PR_END_OF_FILE_ERROR
PR_END_OF_FILE_ERROR Foxfire will not open
All Replies (5)
chiefmadison said
PR_END_OF_FILE_ERROR Foxfire will not open
Are you getting the error, or is Firefox not opening?
Web search: https://www.bing.com/search?q=pr_end_of_file_error
radi.stoyanov said Turns out the option DNS over HTTPS is what caused the problem.
jamesafuf123 said https://support.mozilla.org/en-US/questions/1264659#answer-1237475 my ISP was blocking sites like that
cor-el said This usually means that Firefox wasn't able to find a cipher suites to use to connect to this server and reached the end of the list. There can be two possibilities: one is that the server is outdated and doesn't support modern cipher suites, another might be that the server only supports a few cipher suites and Firefox doesn't support any of these.

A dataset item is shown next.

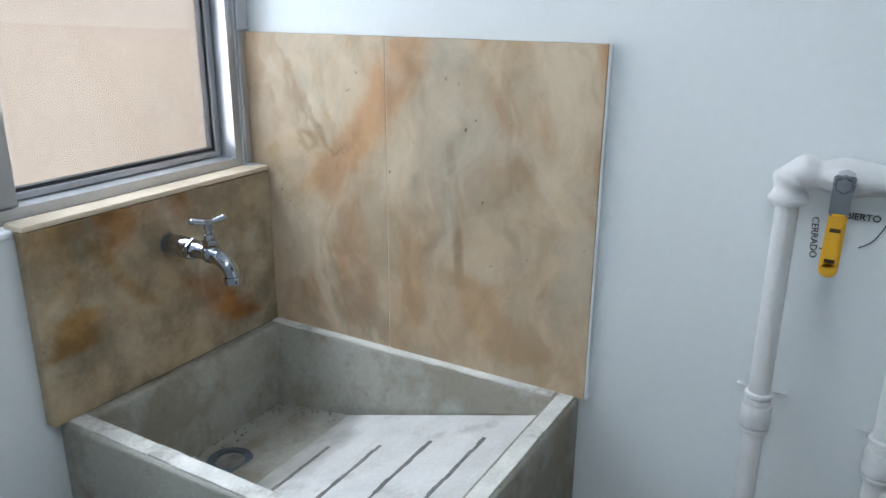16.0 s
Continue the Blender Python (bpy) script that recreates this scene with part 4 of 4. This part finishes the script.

You can check your browser and possibly compare this with the server setup. https://www.ssllabs.com/ssltest/viewMyClient.html
I've been seeing this a lot in the last week, on Linux. Even got it connecting to support.mozilla.com. Often get it with Bing's outgoing links, which redirect through Bing. After a few retries, links usually work.
Firefox 105.0.3, auto-installed via snap. I'm seeing it on two Linux machines, one Ubuntu 20.04 LTS and one Ubuntu 22.04 LTS. Internet connection is hard-wired gigabit fiber from Sonic, with no proxies or middleboxes. (Sonic makes a point of not having middleboxes and being transparent.)
Turned off Firefox HTTPS DNS via Cloudflare. Now using Sonic's default DNS. DNS lookups for sites with problems. Not much change.
Pages which stall in Firefox do not stall when read with curl, so it's a Firefox problem.
Something changed recently in Firefox and broke this, it looks like. I've been using Firefox for years without this problem. (nagle@animats.com) Somehow got logged in anonymously
Modified
Turned off certificate revocation check, and things seemed to improve. More later.
You can try to disable DNS over HTTPS.
- https://support.mozilla.org/en-US/kb/firefox-dns-over-https
- https://support.mozilla.org/en-US/kb/dns-over-https-doh-faqs
Are you using a proxy or VPN?
You can check the connection settings.
- Settings -> General -> Network: Connection -> Settings
If you do not need to use a proxy to connect to internet then try to select "No Proxy" if "Use the system proxy settings" or one of the others do not work properly.
See "Firefox connection settings":
- https://support.mozilla.org/en-US/kb/websites-dont-load-troubleshoot-and-fix-errors
- https://support.mozilla.org/en-US/kb/firefox-cant-load-websites-other-browsers-can
- https://support.mozilla.org/en-US/kb/firefox-and-other-browsers-cant-load-websites
See also:
No, that wasn't it. It's something involving connection initiation, either DNS or TLS handshakes, but haven't found it yet.